Keel sent a letter to Gov. Henry McMaster on Wednesday, saying he planned to retire from the agency he has worked for nearly his entire 44-year law enforcement career. But Keel only wants to retire for 30 days so he can take advantage of a state law that allows police officers to continue to work while collecting retirement benefits.
Once Keel’s “retirement” ends in early January, McMaster said he will ask the state Senate to confirm his intention to appoint Keel to another six-year term.
The South Carolina retirement system allows state employees in several different professions, such as teachers, to continue to work and collect retirement benefits at the same time.

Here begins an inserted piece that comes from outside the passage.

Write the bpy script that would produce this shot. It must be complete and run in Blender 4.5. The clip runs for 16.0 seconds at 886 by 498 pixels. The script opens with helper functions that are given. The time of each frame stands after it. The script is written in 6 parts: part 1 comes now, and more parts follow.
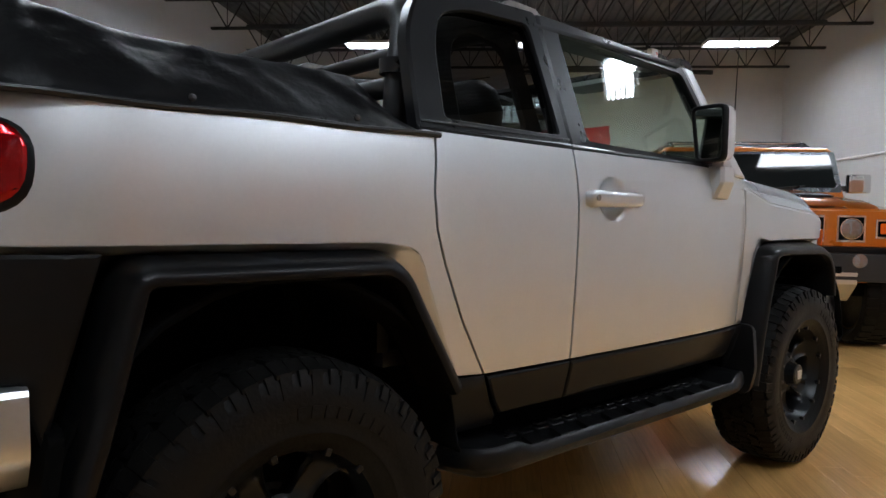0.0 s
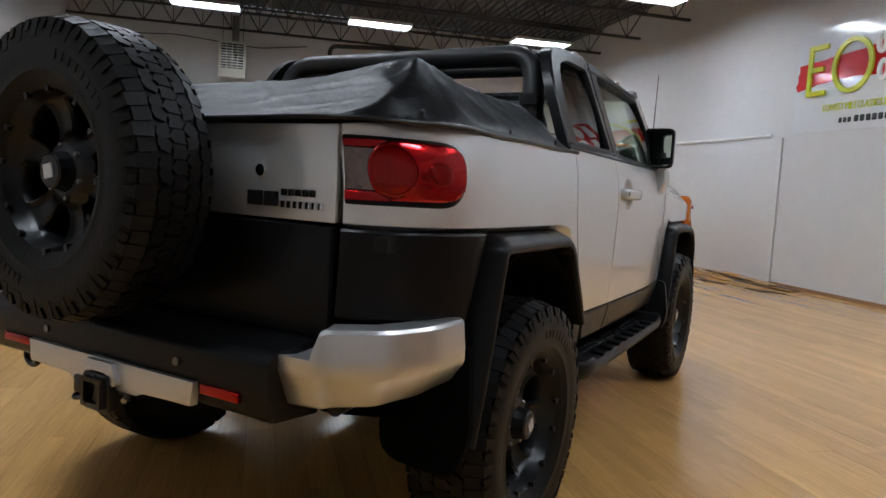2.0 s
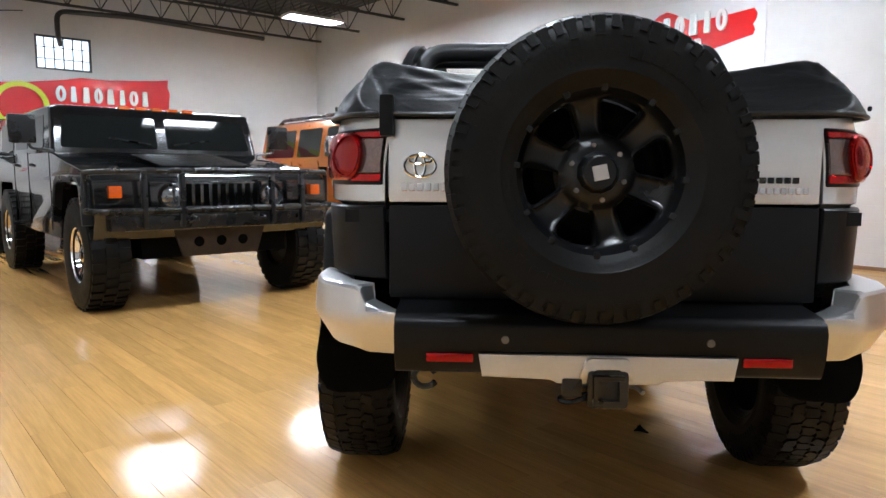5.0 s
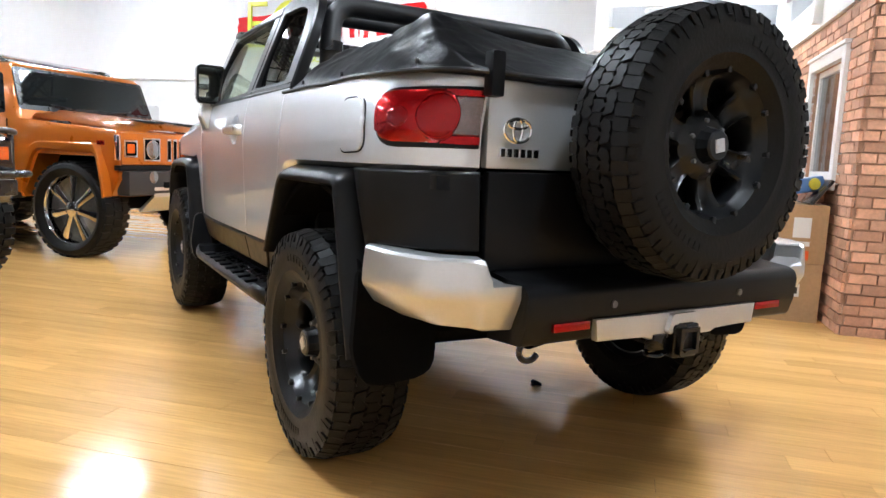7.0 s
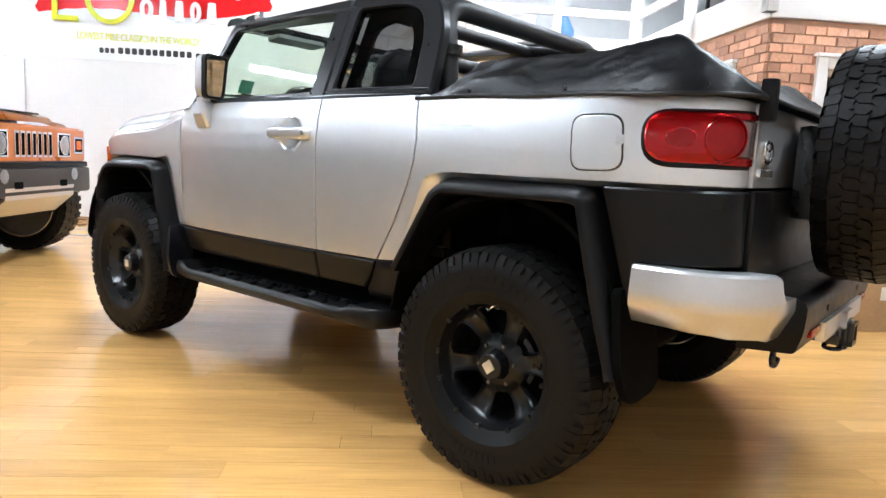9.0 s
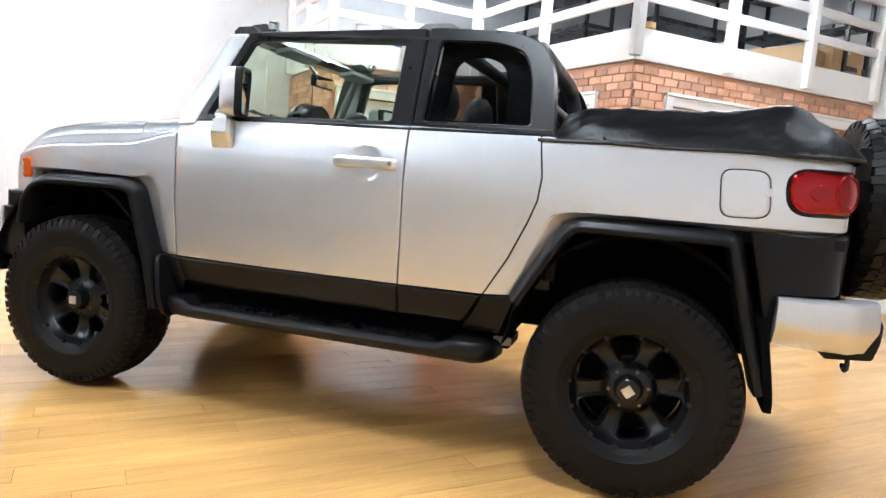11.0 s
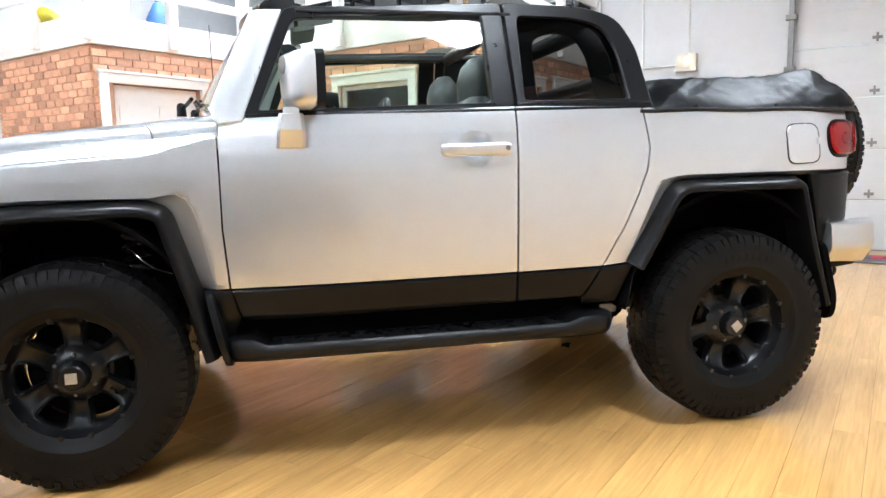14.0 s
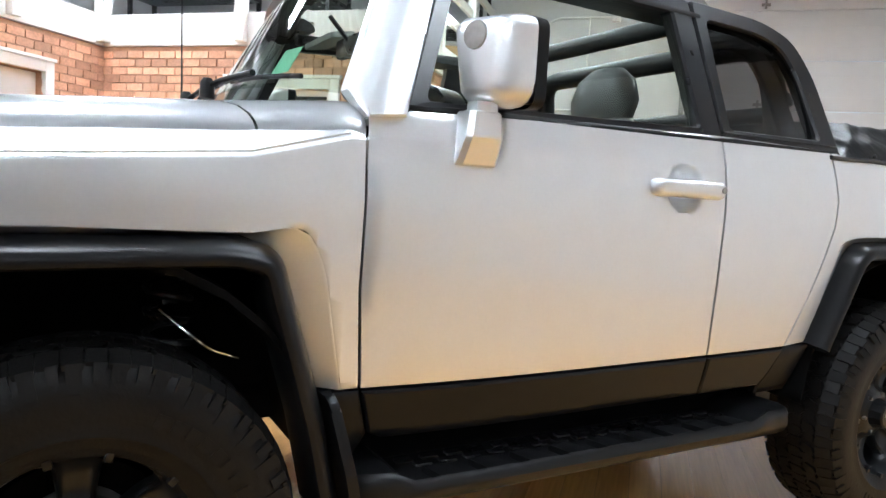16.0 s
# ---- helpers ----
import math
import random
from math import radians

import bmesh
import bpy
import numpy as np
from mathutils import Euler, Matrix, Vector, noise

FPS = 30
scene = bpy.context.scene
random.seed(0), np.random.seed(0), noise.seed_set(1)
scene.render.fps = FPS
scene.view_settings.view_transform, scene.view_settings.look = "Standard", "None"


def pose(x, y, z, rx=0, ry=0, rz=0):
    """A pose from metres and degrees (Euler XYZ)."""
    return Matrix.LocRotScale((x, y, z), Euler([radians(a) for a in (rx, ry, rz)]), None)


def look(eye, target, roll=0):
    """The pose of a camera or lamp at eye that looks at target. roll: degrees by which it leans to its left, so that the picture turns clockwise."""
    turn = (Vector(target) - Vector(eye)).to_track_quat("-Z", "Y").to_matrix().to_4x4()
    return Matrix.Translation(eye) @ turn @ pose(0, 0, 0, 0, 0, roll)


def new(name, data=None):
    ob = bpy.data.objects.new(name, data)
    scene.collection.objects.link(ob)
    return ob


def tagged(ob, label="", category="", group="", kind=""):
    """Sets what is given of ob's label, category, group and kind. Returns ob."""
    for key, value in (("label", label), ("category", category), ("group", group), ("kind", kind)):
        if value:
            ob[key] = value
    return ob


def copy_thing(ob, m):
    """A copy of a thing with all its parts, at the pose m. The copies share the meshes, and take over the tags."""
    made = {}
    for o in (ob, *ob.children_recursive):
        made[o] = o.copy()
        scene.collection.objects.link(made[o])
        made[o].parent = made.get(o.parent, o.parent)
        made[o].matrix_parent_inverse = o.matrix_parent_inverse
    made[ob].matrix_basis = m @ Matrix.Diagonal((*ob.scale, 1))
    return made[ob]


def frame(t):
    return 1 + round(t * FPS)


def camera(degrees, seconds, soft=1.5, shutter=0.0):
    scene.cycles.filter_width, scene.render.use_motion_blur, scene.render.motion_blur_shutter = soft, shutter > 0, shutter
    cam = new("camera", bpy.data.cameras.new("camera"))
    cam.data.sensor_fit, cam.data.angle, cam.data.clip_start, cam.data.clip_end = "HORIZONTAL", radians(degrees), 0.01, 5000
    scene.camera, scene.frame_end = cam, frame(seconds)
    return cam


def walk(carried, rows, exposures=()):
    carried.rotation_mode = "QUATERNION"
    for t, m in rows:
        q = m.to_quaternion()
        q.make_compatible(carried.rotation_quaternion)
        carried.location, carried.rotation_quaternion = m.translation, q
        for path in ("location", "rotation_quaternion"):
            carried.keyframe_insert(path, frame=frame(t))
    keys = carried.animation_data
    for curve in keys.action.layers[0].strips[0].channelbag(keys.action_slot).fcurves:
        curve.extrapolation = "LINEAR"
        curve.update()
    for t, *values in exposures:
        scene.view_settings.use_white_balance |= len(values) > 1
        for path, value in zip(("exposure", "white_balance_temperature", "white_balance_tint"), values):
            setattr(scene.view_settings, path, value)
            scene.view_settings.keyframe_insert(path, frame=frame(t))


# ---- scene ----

Keel has been chief of SLED since 2011. He has worked with the agency since 1979 except for three years he spent leading the state Public Safety Department from 2008 to 2011.
Keel has his law degree, is a helicopter pilot and has been certified as a hostage negotiator.
If confirmed for another term, Keel would be paid more than $267,000. Lawmakers gave the chief of SLED a $72,000 raise earlier this year.
Assistant SLED Chief Richard Gregory will serve as acting chief while Keel is away. Gregory has been with the agency since 1995.